In this action, brought (as relevant to this appeal) against the shareholders of ANS, plaintiffs allege their entitlement to further damages as the result of conduct on the part of ANS and, to a far lesser extent, its shareholders, that is alleged to have frustrated or impeded plaintiffs’ ability to assert their rights under the various contracts. Among the acts complained of are (1) ANS’ acquisition and cancellation of the stock of one of its shareholders and the addition of two other shareholders, (2) the amendment of ANS’ certificate of incorporation so as to increase the number of shares of common stock that were authorized to be issued, (3) ANS’ failure to make payments on the notes, and (4) various Bankruptcy Court proceedings initiated by ANS, including the filing of a chapter 11 (11 USC) petition, the conversion to a chapter 7 (11 USC) proceeding, subsequent reconversion to a chapter 11 proceeding, and an unsuccessful effort to extend the automatic stay. The only allegations properly relating to conduct of the shareholders (as opposed to conduct of ANS that plaintiffs choose to attribute to its shareholders) charge them with failing to timely deliver their capital stock in ANS in accordance with the terms of the Pledge Agreement. Plaintiffs’ damages are alleged to have arisen as the result of the necessity to engage bankruptcy counsel for "a course of extensive and expensive proceedings and negotiations in an effort to resolve the issues raised in the bankruptcy proceedings” and, in furtherance of plaintiffs’ effort to gain control of ANS by causing a conversion of the chapter 7 liquidation proceeding to a chapter 11 reorganization, their payment of $100,000 in Bankruptcy Court administration fees and expenses and claims of unsecured creditors, and additional costs and expenses for Federal Communications Commission counsel, bankruptcy counsel and accounting counsel.

In our view, Supreme Court did not err in entirely dismissing plaintiffs’ first, second, third, fourth, sixth and eighth causes of action against defendants, alleging various contract and tort theories in support of their claim for compensatory and punitive damages. To the extent that plaintiffs may have standing as transferees of all of WIRD’s assets, including its rights under the Pledge Agreement, their rights are nonetheless limited to those specifically arising under that agreement, the only one executed by defendants. As such, and in the *684absence of any cognizable independent duty on the part of shareholders, we agree with defendants that plaintiffs’ third, fourth and eighth causes of action, alleging prima facie tort, negligence and fraud, merge into the cause of action for breach of contract (see, Quail Ridge Assocs. v Chemical Bank, 162 AD2d 917, 919, lv dismissed 76 NY2d 936; see also, Fort Ann Cent. School Dist. v Hogan, 206 AD2d 723, 724-725; Stuart v WMHT Educ. Telecommunications, 195 AD2d 671, 672).

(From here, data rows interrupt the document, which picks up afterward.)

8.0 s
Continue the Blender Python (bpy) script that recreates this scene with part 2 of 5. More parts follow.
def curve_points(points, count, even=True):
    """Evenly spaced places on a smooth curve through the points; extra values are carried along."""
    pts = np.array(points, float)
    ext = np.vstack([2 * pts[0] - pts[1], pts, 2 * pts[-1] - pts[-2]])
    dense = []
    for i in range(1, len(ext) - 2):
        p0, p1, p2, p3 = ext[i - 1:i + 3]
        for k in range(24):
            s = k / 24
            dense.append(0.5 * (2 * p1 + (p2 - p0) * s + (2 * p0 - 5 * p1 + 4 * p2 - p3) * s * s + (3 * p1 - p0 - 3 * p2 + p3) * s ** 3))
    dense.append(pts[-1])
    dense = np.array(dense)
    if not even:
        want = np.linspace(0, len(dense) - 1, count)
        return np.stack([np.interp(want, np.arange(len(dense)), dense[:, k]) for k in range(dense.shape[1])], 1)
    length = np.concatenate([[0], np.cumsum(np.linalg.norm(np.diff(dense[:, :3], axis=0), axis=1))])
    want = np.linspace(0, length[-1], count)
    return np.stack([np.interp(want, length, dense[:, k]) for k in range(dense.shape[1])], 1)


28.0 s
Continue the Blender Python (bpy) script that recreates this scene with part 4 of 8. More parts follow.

In addition, plaintiffs’ first and second causes of action, alleging that the shareholders’ conduct caused them to "incur[ ] costs and expenses directly related to the breach of the Pledge Agreement” and frustrated plaintiffs’ entitlement to the "benefit of the bargain for the business transaction they intered [sic] into”, can be reasonably viewed as nothing other than a claim for reimbursement of counsel fees and expenses incurred in connection with plaintiffs’ effort to collect on ANS’ promissory notes and to enforce the security interest granted by ANS. In sharp contrast to the Pledge Agreement, which makes no provision for expenses incurred in collection, the Security Agreement, forming the basis for plaintiffs’ 1992 action, provides for WIRD’s entitlement to "costs and expenses of collection, storage, custody, sale or other disposition and delivery (including legal costs and attorneys’ fees) and all other charges against the Collateral” out of the proceeds of sale thereof and, in the event the proceeds of disposition of the Collateral may be insufficient to pay all of ANS’ obligations in full, ANS’ liability for any deficiency.

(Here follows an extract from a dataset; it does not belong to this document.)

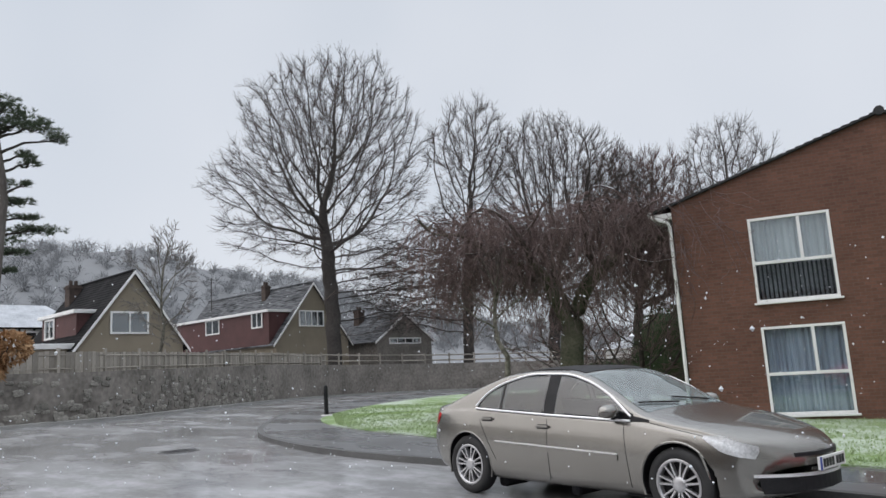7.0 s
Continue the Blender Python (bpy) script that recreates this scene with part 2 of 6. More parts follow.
def by_piece(m, low, high):
    """Every piece of its own a little lighter or darker than the next."""
    n, l = m.node_tree.nodes, m.node_tree.links
    b = n["Principled BSDF"]
    base = b.inputs["Base Color"].links[0].from_socket
    info, r, mul = n.new("ShaderNodeObjectInfo"), n.new("ShaderNodeMapRange"), n.new("ShaderNodeVectorMath")
    mul.operation = "SCALE"
    r.inputs["To Min"].default_value, r.inputs["To Max"].default_value = low, high
    l.new(info.outputs["Random"], r.inputs["Value"])
    l.new(base, mul.inputs[0])
    l.new(r.outputs["Result"], mul.inputs["Scale"])
    l.new(mul.outputs["Vector"], b.inputs["Base Color"])


by_piece(FENCE, 0.62, 1.05)
by_piece(STONE, 0.7, 1.4)
OCHRE = varied("ochre_wall_render", (0.21, 0.18, 0.135), (0.285, 0.245, 0.19), 0.6, 30, 0.9, 0.3, 0.01)
MAROON = varied("maroon_tile_cladding", (0.062, 0.024, 0.024), (0.10, 0.04, 0.038), 1, 12, 0.7, 0.4, 0.02)
BLACK = varied("black_plastic", (0.012, 0.012, 0.013), (0.03, 0.03, 0.032), 4, 90, 0.45, 0.15, 0.001)
BLACK.node_tree.nodes["Principled BSDF"].inputs["Specular IOR Level"].default_value = 0.15


# ---- building helpers ----
def gz(x, y):
    """Height of the falling ground: down to the right along the street and down away from it."""
    x, y = max(-80.0, min(80.0, x)), max(-10.0, min(80.0, y))
    return -(0.016 if x < 0 else 0.025) * x - 0.025 * max(y - 7.0, 0.0)


def part(name, bm, mat, parent=None, label="", m=None, smooth=False):
    me = bpy.data.meshes.new(name)
    bm.to_mesh(me)
    bm.free()
    if mat:
        me.materials.append(mat)
    if smooth:
        me.shade_smooth()
    ob = new(name, me)
    if parent:
        ob.parent = parent
    if m:
        ob.matrix_basis = m
    return tagged(ob, label)


def thing(name, m, label, category, group="", kind=""):
    ob = new(name)
    ob.matrix_basis = m
    return tagged(ob, label, category, group, kind)


def box(bm, lo, hi, bevel=0.0, m=None):
    c = [(lo[i] + hi[i]) / 2 for i in range(3)]
    s = [abs(hi[i] - lo[i]) for i in range(3)]
    mat = Matrix.Translation(c) @ Matrix.Diagonal((*s, 1))
    r = bmesh.ops.create_cube(bm, size=1, matrix=(m @ mat) if m else mat)
    if bevel:
        es = list({e for v in r["verts"] for e in v.link_edges})
        bmesh.ops.bevel(bm, geom=es, offset=bevel, segments=2, affect="EDGES", profile=0.5)
    return bm


def boxes(*items, bevel=0.0):
    bm = bmesh.new()
    for lo, hi in items:
        box(bm, lo, hi, bevel)
    return bm


def faces(verts, polys):
    bm = bmesh.new()
    vs = [bm.verts.new(v) for v in verts]
    for p in polys:
        bm.faces.new([vs[i] for i in p])
    return bm


def tube(bm, pts, radii, n=8, cap=True):
    """A round bar along points."""
    rings = []
    up = Vector((0.31, 0.17, 0.93)).normalized()
    for i, p in enumerate(pts):
        a = Vector(pts[max(i - 1, 0)])
        b = Vector(pts[min(i + 1, len(pts) - 1)])
        d = (b - a).normalized() if (b - a).length > 1e-9 else Vector((0, 0, 1))
        s = d.cross(up)
        s = s.normalized() if s.length > 1e-3 else d.cross(Vector((1, 0, 0))).normalized()
        t = s.cross(d)
        r = radii[i] if hasattr(radii, "__len__") else radii
        rings.append([bm.verts.new(Vector(p) + (s * math.cos(k * math.tau / n) + t * math.sin(k * math.tau / n)) * r) for k in range(n)])
    for a, b in zip(rings, rings[1:]):
        for k in range(n):
            bm.faces.new((a[k], a[(k + 1) % n], b[(k + 1) % n], b[k]))
    if cap:
        bm.faces.new(rings[0][::-1])
        bm.faces.new(rings[-1])
    return bm


def slab(name, pts, top, thick, mat, label, category):
    """A raised sheet between a front line and a back line of points, which follows the ground."""
    bm = bmesh.new()
    front, back = pts
    cols = []
    for (fx, fy), (bx, by) in zip(front, back):
        k = 12
        cols.append([(fx + (bx - fx) * j / k, fy + (by - fy) * j / k) for j in range(k + 1)])
    vs = [[bm.verts.new((x, y, gz(x, y) + top)) for x, y in c] for c in cols]
    for a, b in zip(vs, vs[1:]):
        for j in range(len(a) - 1):
            bm.faces.new((a[j], a[j + 1], b[j + 1], b[j]))
    low = [[bm.verts.new((x, y, gz(x, y) + top - thick)) for x, y in (c[0], c[-1])] for c in cols]
    for i in range(len(vs) - 1):
        bm.faces.new((vs[i][0], vs[i + 1][0], low[i + 1][0], low[i][0]))
    bmesh.ops.recalc_face_normals(bm, faces=bm.faces)
    ob = part(name, bm, mat)
    return tagged(ob, label, category, kind="structure")


def refine(line, step=1.0):
    """Points along a rounded line through the given ones."""
    out = []
    n = len(line)
    for i in range(n - 1):
        p0, p1, p2, p3 = line[max(i - 1, 0)], line[i], line[i + 1], line[min(i + 2, n - 1)]
        k = max(1, int(math.hypot(p2[0] - p1[0], p2[1] - p1[1]) / step))
        for j in range(k):
            t = j / k
            out.append(tuple(0.5 * (2 * p1[c] + (p2[c] - p0[c]) * t + (2 * p0[c] - 5 * p1[c] + 4 * p2[c] - p3[c]) * t * t
                                    + (3 * p1[c] - p0[c] - 3 * p2[c] + p3[c]) * t ** 3) for c in (0, 1)))
    return out + [line[-1]]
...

Under the circumstances, we agree with defendants that plaintiffs, having prosecuted the 1992 foreclosure proceeding to judgment against ANS and its shareholders, are collaterally estopped from now seeking damages directly related to ANS’ breach of its promissory notes and expenses incurred by WIRD and plaintiffs in collecting on them (see, O’Brien v City of Syracuse, 54 NY2d 353, 357-358; Lanzano v City of New York, 202 AD2d 378, 379, lv denied 83 NY2d 760). In addition, because plaintiffs’ choice to retain ownership and possession of the collateral precluded a determination of its value and, thus, the extent to which plaintiffs may have already recovered the sums due them under the Security Agreement (or whether, in fact, there exists a surplus), they are estopped from now contending that they have not been reimbursed for all expenses of collection, including those sought in this action.

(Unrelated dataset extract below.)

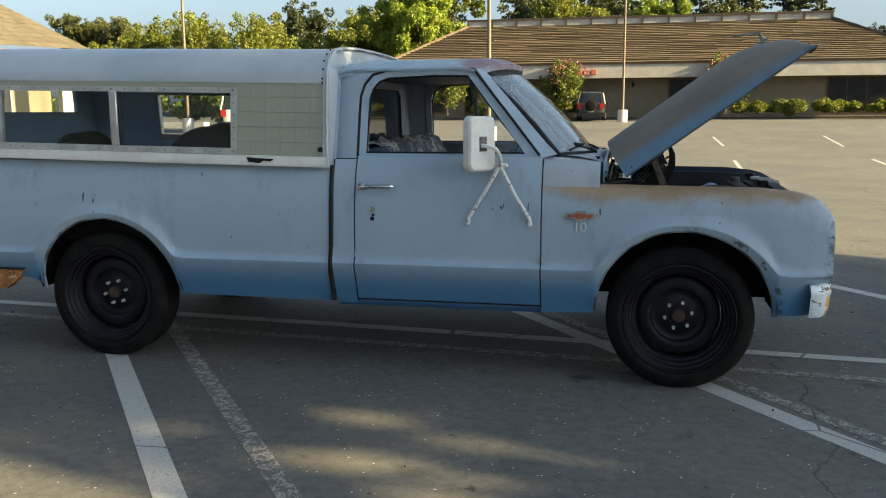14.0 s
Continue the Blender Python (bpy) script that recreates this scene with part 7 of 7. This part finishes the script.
def make_car(x, y, turn, material, label, L=4.6, W=1.8, Hh=1.45, belt=0.92, suv=False, spare=False, z=None):
    """A parked car facing its own +x: shaped body, glasshouse, wheels and lamps."""
    z = ground_z(x, y) if z is None else z
    car = tagged(empty("parked_car", (x, y, z)), label, "car", "parked cars")
    R = pose(x, y, z, 0, 0, turn)
    bl = 0.28
    if suv:
        side = [(-L / 2, 0.5), (-L / 2, belt), (-L / 2 + 0.05, belt + 0.05), (L / 2 - 1.25, belt + 0.05), (L / 2 - 0.12, belt - 0.06), (L / 2, 0.70), (L / 2, 0.42), (L / 2 - 0.1, bl), (-L / 2 + 0.1, bl)]
        glass = [(-L / 2 + 0.08, belt + 0.05), (-L / 2 + 0.22, Hh - 0.08), (-L / 2 + 0.40, Hh), (L / 2 - 2.05, Hh), (L / 2 - 1.85, Hh - 0.06), (L / 2 - 1.22, belt + 0.05)]
    else:
        side = [(-L / 2, 0.5), (-L / 2 + 0.03, belt - 0.05), (-L / 2 + 0.12, belt + 0.03), (L / 2 - 1.45, belt + 0.03), (L / 2 - 0.25, belt - 0.16), (L / 2, 0.62), (L / 2, 0.40), (L / 2 - 0.12, bl), (-L / 2 + 0.12, bl)]
        glass = [(-L / 2 + 0.55, belt + 0.03), (-L / 2 + 1.05, Hh - 0.06), (-L / 2 + 1.35, Hh), (L / 2 - 2.25, Hh), (L / 2 - 2.05, Hh - 0.05), (L / 2 - 1.35, belt + 0.03)]

    def loft(prof, w0, w1, zb):
        b = B()
        rows = []
        for t in (-1, -0.92, -0.6, 0, 0.6, 0.92, 1):
            pull = 1 - 0.035 * abs(t) ** 6
            rows.append([R @ Vector((px * pull, (1 - 0.16 * abs(2 * px / L) ** 7) * t * (w0 + (w1 - w0) * max(0.0, (pz - zb)) / 0.55) / 2, pz)) for px, pz in prof])
        sheet(b, rows, closed=True)
        b.faces.new([b.verts.new(p) for p in rows[0]]), b.faces.new([b.verts.new(p) for p in rows[-1]])
        return b

    part("body", loft(side, W, W, 0.0), material, car)
    part("glasshouse", loft(glass, W - 0.10, W - 0.42, belt), M["carglass"], car)
    top = [(px * 0.99, max(pz, Hh - 0.10) + 0.02) for px, pz in glass[1:5]] + [(glass[4][0], Hh - 0.09), (glass[1][0], Hh - 0.09)]
    part("roof", loft(top, W - 0.10, W - 0.42, belt), material, car)
    for px0, pz0, px1, pz1 in ((*glass[0], *glass[1]), (*glass[5], *glass[4]), (-0.15, belt, -0.2, Hh)):
        for s in (1, -1):
            a, b_ = R @ Vector((px0, s * (W - 0.08) / 2, pz0)), R @ Vector((px1, s * (W - 0.38) / 2, pz1))
            part("pillar", tube(B(), [a, b_], 0.045, 6), material, car)
    for px in (-L / 2 + 0.85, L / 2 - 0.85):
        for s in (1, -1):
            wl = part("wheel", lathe(B(), [(0.0, 0.0), (0.20, 0.01), (0.22, 0.03), (0.32, 0.03), (0.345, -0.01), (0.345, -0.18), (0.0, -0.2)], R @ Vector((px, s * (W / 2 - 0.01), 0.345)), R.to_3x3() @ Vector((0, s, 0)), 20), M["rubber"], car)
            part("rim", lathe(B(), [(0.0, 0.035), (0.05, 0.035), (0.19, 0.02), (0.20, 0.03)], R @ Vector((px, s * (W / 2 - 0.005), 0.345)), R.to_3x3() @ Vector((0, s, 0)), 16), M["alu"], wl)
    for s in (1, -1):
        m_ = R @ Matrix.Translation((-L / 2 - 0.005, s * (W / 2 - 0.2), belt - 0.12))
        b = B()
        bmesh.ops.create_cube(b, size=1.0, matrix=m_ @ Matrix.Diagonal((0.04, 0.26, 0.16 if not suv else 0.35, 1)))
        part("tail_lamp", b, M["tail"], car)
        m_ = R @ Matrix.Translation((L / 2 - 0.06, s * (W / 2 - 0.25), 0.66))
        b = B()
        bmesh.ops.create_cube(b, size=1.0, matrix=m_ @ Matrix.Diagonal((0.14, 0.34, 0.13, 1)))
        part("head_lamp", b, M["alu"], car)
        part("mirror", cyl(B(), R @ Vector((L / 2 - 1.75, s * (W / 2 - 0.02), belt + 0.06)), R @ Vector((L / 2 - 1.8, s * (W / 2 + 0.16), belt + 0.10)), 0.06, 0.08, 8), material, car)
    b = B()
    bmesh.ops.create_cube(b, size=1.0, matrix=R @ Matrix.Translation((-L / 2 - 0.02, 0, 0.62)) @ Matrix.Diagonal((0.02, 0.34, 0.16, 1)))
    part("plate", b, M["stuccow"], car)
    for px in (-L / 2, L / 2):
        b = B()
        bmesh.ops.create_cube(b, size=1.0, matrix=R @ Matrix.Translation((px, 0, 0.42)) @ Matrix.Diagonal((0.16, W * 0.96, 0.20, 1)))
        part("bumper", b, material if not suv else M["satin"], car)
    if spare:
        part("spare_wheel", lathe(B(), [(0.0, 0.16), (0.2, 0.16), (0.33, 0.13), (0.36, 0.06), (0.35, 0.0), (0.0, 0.0)], R @ Vector((-L / 2 - 0.02, 0, 0.95)), R.to_3x3() @ Vector((-1, 0, 0)), 20), M["rubber"], car)
    return car


make_car(4.15, 53.0, 90, M["carred"], "dark red saloon parked before the far shops", 4.4, 1.78, 1.36, 0.88)
make_car(-2.45, 53.0, 90, M["carblack"], "charcoal off-roader with a spare wheel on its tail", 4.2, 1.8, 1.82, 1.05, True, spare=True)
make_car(-17.5, 38.0, -70, M["carsilver"], "silver saloon parked in the lot", 4.7, 1.8, 1.45)
make_car(-20.6, 38.6, 110, M["carwhite"], "large white SUV parked in the lot", 5.2, 2.0, 1.9, 1.08, True)
tagged(part("kerb_island", new_box((-33, 41.5, 0.2), (-24.5, 42.2, ground_z(-28, 42) + 0.30)), M["concrete"]), "pale concrete kerb of a planting island", "kerb", kind="structure")

# ---- laid blocks of the wall, last ----
for x, y, z in blocks_to_place:
    ob = new("block", full)
    ob.location = (x, y, z)
    ob.parent = wall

Also, the Pledge Agreement having made no provision for counsel fees, plaintiffs have no valid claim therefor (see, UCC 9-504 [1]; Hunt v Sharp, 85 NY2d 883, 885). We are unper*685suaded by plaintiffs’ reliance upon Shindler v Lamb (25 Misc 2d 810, affd without opn 10 AD2d 826, affd without opn 9 NY2d 621). Because the purported third-party wrongdoers, ANS’ shareholders, are the legal or practical equivalent of ANS, the narrow exception of Shindler is unavailable (see, Hunt v Sharp, supra, at 885-886).

We disagree with Supreme Court’s determination only to the extent that it did not dismiss plaintiffs’ fifth cause of action, alleging tortious interference with plaintiffs’ business operation, in its entirety. The alleged assignment of WIRD’s rights under the Pledge Agreement grants plaintiffs no standing to assert such a claim. As a final matter, we perceive no merit to plaintiffs’ equity cause of action and, based upon our determination that none of plaintiffs’ claims state a cause of action, the demand for punitive damages must fail as well (see, Quail Ridge Assocs. v Chemical Bank, 162 AD2d 917, 921, supra; Rock v Sear-Brown Assocs., 136 AD2d 894, 895).

In view of the foregoing, we need not discuss the several other meritorious arguments in favor of dismissal of plaintiffs’ claims against defendants.

Cardona, P. J., White, Casey and Carpinello, JJ., concur. Ordered that the order is modified, on the law, with one bill of costs to defendants Robert P. Ambrosini, Richard M. Feldman and Philip Saunders, by reversing so much thereof as partially denied said defendants’ motion to dismiss the complaint against them; motion granted in its entirety and complaint dismissed against said defendants; and, as so modified, affirmed.